Aye-Aye Gets Lucky (Endangered and Misunderstood Book 1)
Aye-Aye is a small lemur who loves to play jokes on people, but his jokes are not much fun. They are mean jokes and often really scare the people he is playing the jokes on. Aye-Aye has big yellow eyes and long, sharp, crooked fingers. He is a pretty scary looking guy for people to see. Little children might be especially afraid of him when his would sneak up and wave his creepy hands at them. Aye-Aye has an ulterior motive. When he frightens people, they often throw food at him or drop it on the ground. Aye-Aye loves to eat, so this is a perfect result for him. But his antics get to be too much for the people in the village, and they ban Aye-Aye from the village and pass a law that says he cannot come back because Aye-Ayes are bad luck. It is not much fun for Aye-Aye to be all alone outside the village with no one to play pranks on and with no good food. He tries to think of ways he can get the village to welcome him back, but all he can think of are pranks and more pranks. Then a flying fox comes on the scene and teaches Aye-Aye a lesson about how it feels to be truly scared. Aye-Aye vows to change his ways and to find a way to get the village to accept him back. But is it too late?
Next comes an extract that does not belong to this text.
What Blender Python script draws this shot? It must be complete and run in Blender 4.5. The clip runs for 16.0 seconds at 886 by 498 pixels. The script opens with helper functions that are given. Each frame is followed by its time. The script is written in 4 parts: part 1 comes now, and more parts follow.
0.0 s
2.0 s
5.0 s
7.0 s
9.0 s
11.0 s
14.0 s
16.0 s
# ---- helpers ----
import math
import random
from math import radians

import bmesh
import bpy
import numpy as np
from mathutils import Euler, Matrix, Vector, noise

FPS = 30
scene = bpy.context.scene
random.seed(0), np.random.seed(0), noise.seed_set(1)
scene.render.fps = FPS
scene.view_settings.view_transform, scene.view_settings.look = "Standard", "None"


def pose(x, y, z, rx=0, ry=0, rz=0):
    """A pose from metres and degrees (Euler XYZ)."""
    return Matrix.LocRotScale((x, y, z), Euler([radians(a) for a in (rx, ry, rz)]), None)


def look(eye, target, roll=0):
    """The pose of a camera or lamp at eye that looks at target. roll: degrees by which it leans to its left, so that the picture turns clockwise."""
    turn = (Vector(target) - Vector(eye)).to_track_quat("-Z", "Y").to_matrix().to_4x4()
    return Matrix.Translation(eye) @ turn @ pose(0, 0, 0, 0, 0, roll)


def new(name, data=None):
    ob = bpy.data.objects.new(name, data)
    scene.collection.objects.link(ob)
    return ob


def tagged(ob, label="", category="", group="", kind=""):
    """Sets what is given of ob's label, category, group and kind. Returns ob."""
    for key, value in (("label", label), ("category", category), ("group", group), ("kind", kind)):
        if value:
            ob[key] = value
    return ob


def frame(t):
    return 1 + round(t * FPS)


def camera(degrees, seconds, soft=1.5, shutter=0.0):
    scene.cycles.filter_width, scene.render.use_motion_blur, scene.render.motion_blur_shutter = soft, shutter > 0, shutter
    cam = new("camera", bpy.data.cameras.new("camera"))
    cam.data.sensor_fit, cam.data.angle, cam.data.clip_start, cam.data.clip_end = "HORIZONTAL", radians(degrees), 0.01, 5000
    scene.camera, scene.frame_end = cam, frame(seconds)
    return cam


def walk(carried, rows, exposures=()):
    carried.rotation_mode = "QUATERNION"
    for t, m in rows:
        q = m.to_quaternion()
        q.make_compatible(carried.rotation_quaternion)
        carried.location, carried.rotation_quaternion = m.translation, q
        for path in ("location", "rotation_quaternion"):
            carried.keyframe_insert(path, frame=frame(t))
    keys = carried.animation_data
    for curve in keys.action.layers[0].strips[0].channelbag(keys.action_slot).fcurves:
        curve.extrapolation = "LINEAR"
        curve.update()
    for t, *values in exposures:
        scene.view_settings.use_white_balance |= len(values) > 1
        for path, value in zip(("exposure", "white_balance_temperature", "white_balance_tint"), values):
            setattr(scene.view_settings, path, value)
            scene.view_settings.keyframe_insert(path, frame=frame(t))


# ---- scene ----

Can he ever gain their trust?
Author Terri Tatchell has written a truly engaging story that will keep youngsters entertained while teaching them an important lesson, but that lesson is well-hidden in a beautifully-written, rhyming text with perfect meter that will roll off the tongues of the adults reading the book aloud. There are a lot of funny touches that will have little ones giggling and keep them engaged. Aye-Aye is a fun character that kids will like and will root for as the story is read. The bright illustrations by Ivan Sulima are chock-full of delightful details that will keep youngster’s eyes on the pages searching for all the fun they can find. The charming illustrations really complete this story wonderfully. In addition, there are a couple of pages of back-matter that convey many interesting and important facts about Aye-Ayes and about Flying Foxes, which are endangered species. In addition to the facts, there are drawing lessons to allow youngsters to try their hands at drawing these two animals, and five ways to help the Aye-Aye to survive. This book is a terrific addition to any library, personal or public, and will become a favorite in a hurry.